Here is a simple analogy: I’ve seen many viewers for star charts and 
other full-sky astronomical images such as the cosmic microwave 
background. They tend to use a fish-eye panorama display where the 
user’s viewpoint is at the center of the Earth because that makes the 
most logical or realistic sense. The user is then allowed to drag the 
sky around or use left/right/up/down/zoom controls to change their 
viewing parameters. Unfortunately I find myself frustrated with those 
views just like I feel with this one. I much prefer to see star maps and 
CMB images mapped onto a sphere that I can view from the outside. Even 
if those viewpoints don’t relate to any physical orientation, they just 
make more sense to me. I can easily understand that I really live at the 
center of those spheres just as I understand that the central face in a 
MC4D view is the furthest from me in 4-space.
I’m not asking that you change your default left-drag behavior because 
I’m sure that I’ll never attempt a solution, but I suspect that other 
users will find it very helpful and comforting to have a view control 
like I’m describing. I bet it would also be a really helpful debugging 
aid for you when work on your face culling code.
> Three different "zoomings" in MHT may lead to some confusion - you may move close to center (and objects that were on sides of camera will appear behind it), you may narrow view angle (in this case objects
> on the side will remain on the side and you’ll see them sometimes when rotate camera around POV) and you may play with FishEye slider - in combination with wide angle you will see objects on the back side of you :)
>
>
Somehow having several different zoom controls doesn’t bother me as much 
as my ability to control my 3D view.
> Roice,
>    Now I show all stickers inside the fixed distance from some point: for version 0.11 this distance is 2.4 (where 1 is the distance between centers of 2C) - and there are 4750 stickers arranged in 80 faces in this ball. In the next version I’ll increase ball radius to 2.9 (that’ll give 12400 stickers in 224 faces). I thought about the explicit control of this radius (with some fixed positions), but it’s not so easy.
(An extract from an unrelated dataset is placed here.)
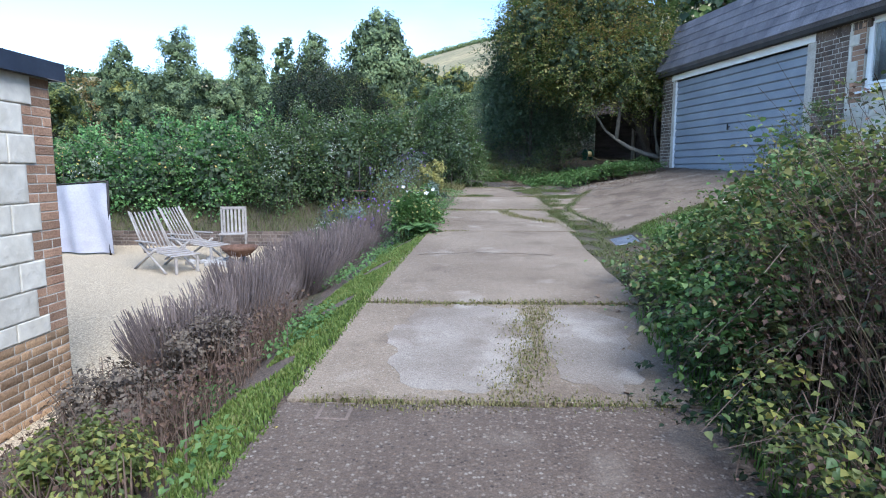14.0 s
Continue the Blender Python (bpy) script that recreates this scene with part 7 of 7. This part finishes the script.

I wonder if it might be better to draw only those stickers that project 
to larger than some threshold screen size. That seems very similar to 2D 
hyperbolic viewers that I’ve seen.
Regarding Roice’s mentioning of contiguous (not "continuous") cubies in 
which stickers on the same cubie exactly touch each other, it never 
seemed possible to get a good set of parameters with this constraint 
needed to make MC4D workable, but maybe it would work in this case. It 
is definitely a closer analog to the original Rubik puzzles.